To compare the costs of producing electricity in various ways, the U.S. Energy Information Administration uses what is called "levelized cost." The idea is to consider the cost of building a new electricity-generating facility, thus using the most recent technology, and then using that plant to produce electricity for 30 years. Of course, some methods of producing electricity like solar and wind will have a high up-front cost, but then no additional cost for fuel. Other methods of producing electricity like coal or natural gas might have lower costs up-front, but then need to pay for fuel in the future. Looking at the levelized cost over 30 years is a framework that takes such differences into account.
Here are two sets of levelized estimates for producing electricity that I've put together from an April 2014 EIA report. The first column shows levelized costs, expressed in 2012 dollars per megawatt/hour, of producing electricity for a plant where construction is started now, and the plant is ready to produce full-scale in 2019. The second column, again expressed in 2012 dollars per megawatt/hour, is the estimated cost for a plant that would be started in about 20 years, and would begin producing in 2040. Thus, the second column incorporates estimates of how costs of various fossil fuels and technological progress in electricity production will happen in the next couple of decades.
Here are some thoughts about these numbers:
1) The table is divided into "dispatchable" and "non-dispatchable" technologies. Basically, dispatchable technologies produce electricity when you want it. Non-dispatchable technologies produce electricity when nature is willing: that is, when the wind is blowing, the sun is shining, and there's water in the dam to flow through the turbines. For understandable reasons, those responsible for running electrical grids have some preference for dispatchable energy, because they know it can be there when they want it. However, this advantage is not taken into account in the levelized cost estimates.

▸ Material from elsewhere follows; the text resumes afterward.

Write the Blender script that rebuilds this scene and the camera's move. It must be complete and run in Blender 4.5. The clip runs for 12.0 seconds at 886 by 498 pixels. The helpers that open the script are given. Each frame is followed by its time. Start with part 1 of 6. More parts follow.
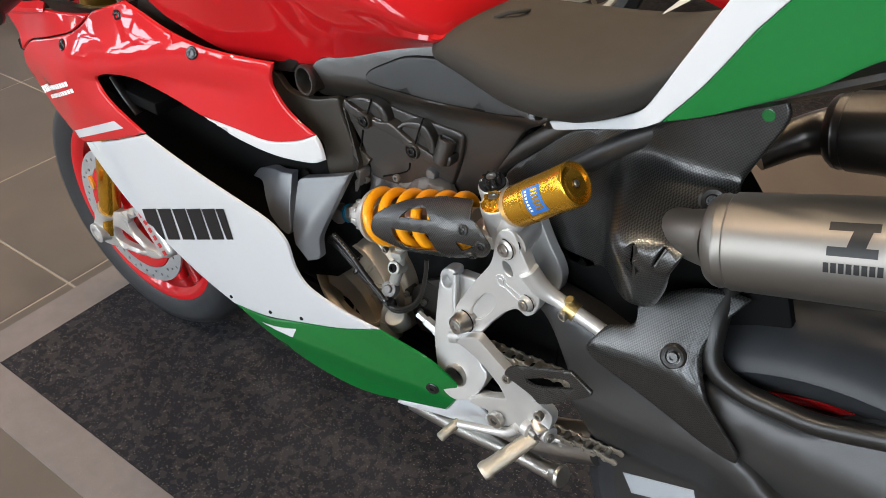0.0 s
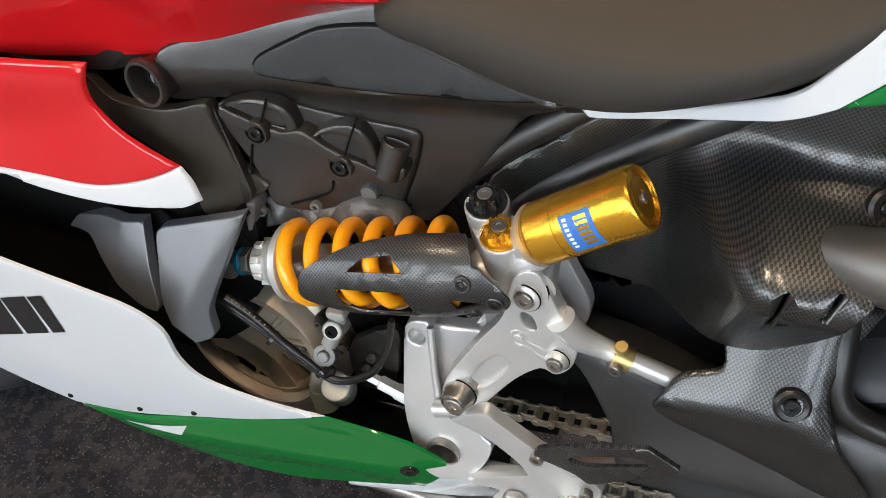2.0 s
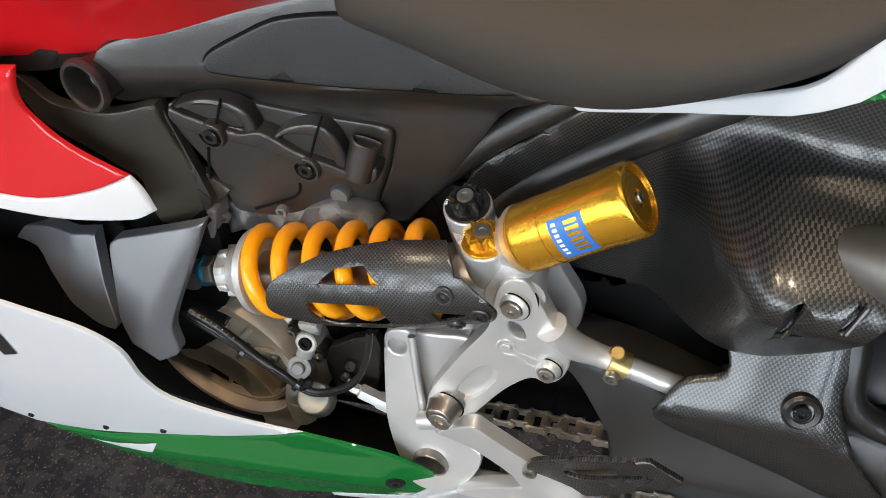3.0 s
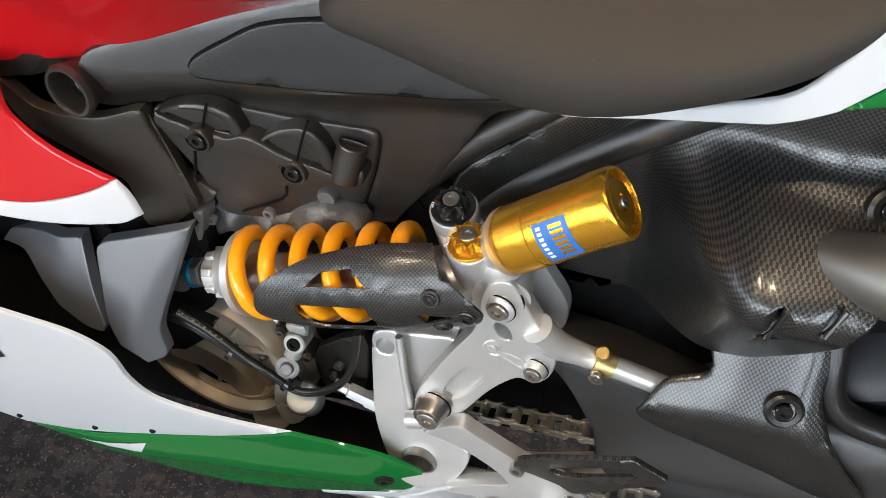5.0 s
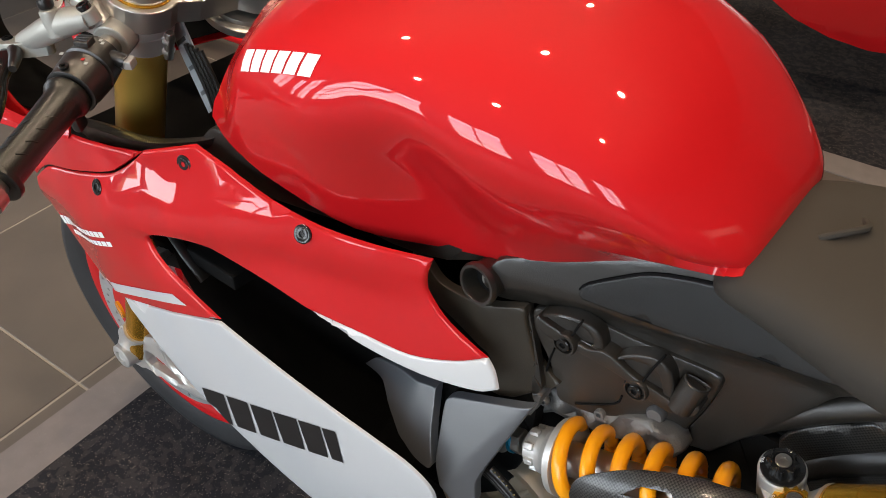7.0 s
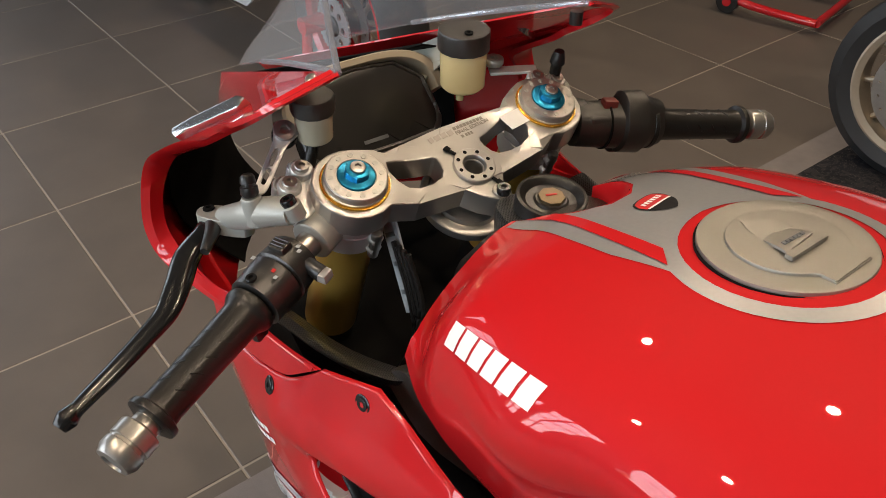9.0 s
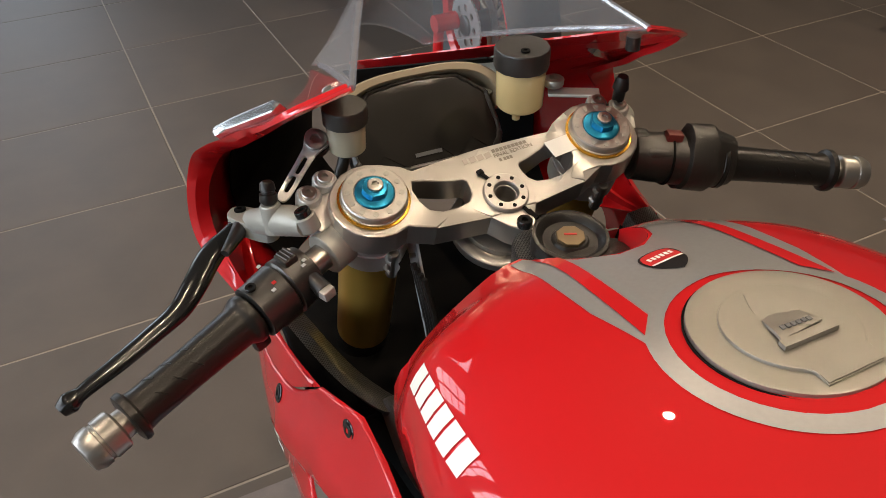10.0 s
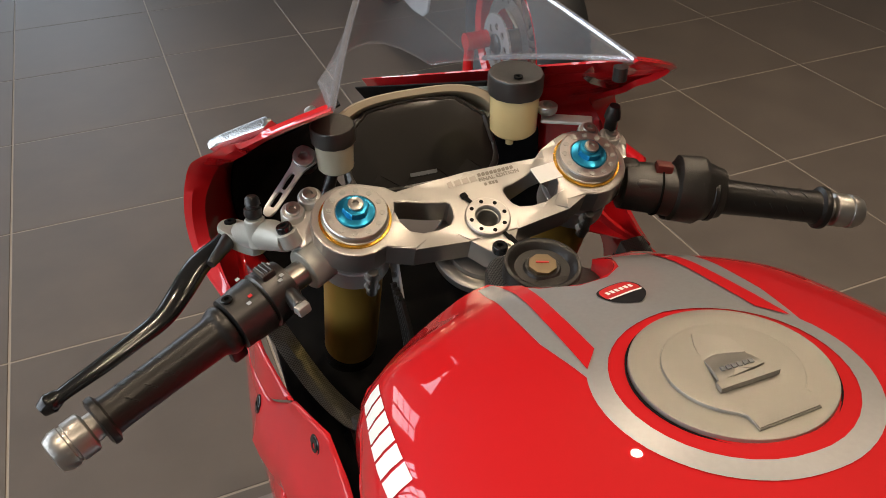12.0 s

2) These estimates also take into account the "capacity factor," which is what proportion of the time is the facility actually producing eletricity. Coal, natural gas, and biomass have capacity factors in the range of 83-87%. (The exception here is the "turbine" approaches to natural gas. These are smaller-scale plants meant to be run only at times of peak demand when electricity is most-needed, so their "capacity factor" is 30%--which is why their costs of generating electricity are comparatively high.) Nuclear has a capacity factor of 90%. Wind has a capacity factor of 35-37%; solar has a capacity factor of 20-25%; and hydroelectric has a capacity factor of 53%,
3) The cost estimates refer to building the electricity production capacity at an appropriate location. Thus, while geothermal is the cheapest way of producing electricity of the options here, the locations where geothermal electricity can be produced at this low cost are somewhat limited. It probably makes sense to keep looking for new places to produce geothermal electricity, but the reason it costs more in the 2040 projections than in the 2019 projections is based on the belief that future locations for geothermal will be more costly than current ones.
4) An obvious question about these comparisons is the extent to which they take environmental differences into account: in particular, what about the carbon emissions from burning fossil fuel? The EIA writes: "3 percentage points are added to the cost of capital when evaluating investments in greenhouse gas (GHG) intensive technologies like coal-fired power and coal-to-liquids (CTL) plants without carbon control and sequestration (CCS). In LCOE terms, the impact of the cost of capital adder is similar to that of an emissions fee of $15 per metric ton of carbon dioxide (CO2) when investing in a new coal plant without CCS, which is representative of the costs used by utilities and regulators in their resource planning. The adjustment should not be seen as an increase in the actual cost of financing, but rather as representing the implicit hurdle being added to GHG-intensive projects to account for the possibility that they may eventually have to purchase allowances or invest in other GHG-emission-reducing projects to offset their emissions. As a result, the LCOE values for coal-fired plants without CCS are higher than would otherwise be expected." Of course, what sort of cost adjustment is appropriate for carbon-emitting sources of electricity can be disputed, but there is some adjustment built into these numbers.
5) For the 2019 estimates, natural gas is the cheapest of the fossil fuel approaches. Of course, this is in part because natural gas prices in the U.S. have fallen; further, because natural gas cannot easily be shipped around the world, the US price can remain lower than in other countries. Other research suggests that when taking the sum of private costs of production and the environmental costs into account, natural gas is the low-cost choice.
5) Wind and solar photovoltaics are expected to become cheaper ways of generating electricity over time, as you can see from comparing the 2019 and 2040 columns. But the locations for cost-effective use of wind resources are limited. And at least according to the U.S. Energy Information Administration, solar electricity will still be more costly than electricity from fossil fuels by 2040.
6) Meanwhile, the price of generating electricity from coal is projected to keep falling, too.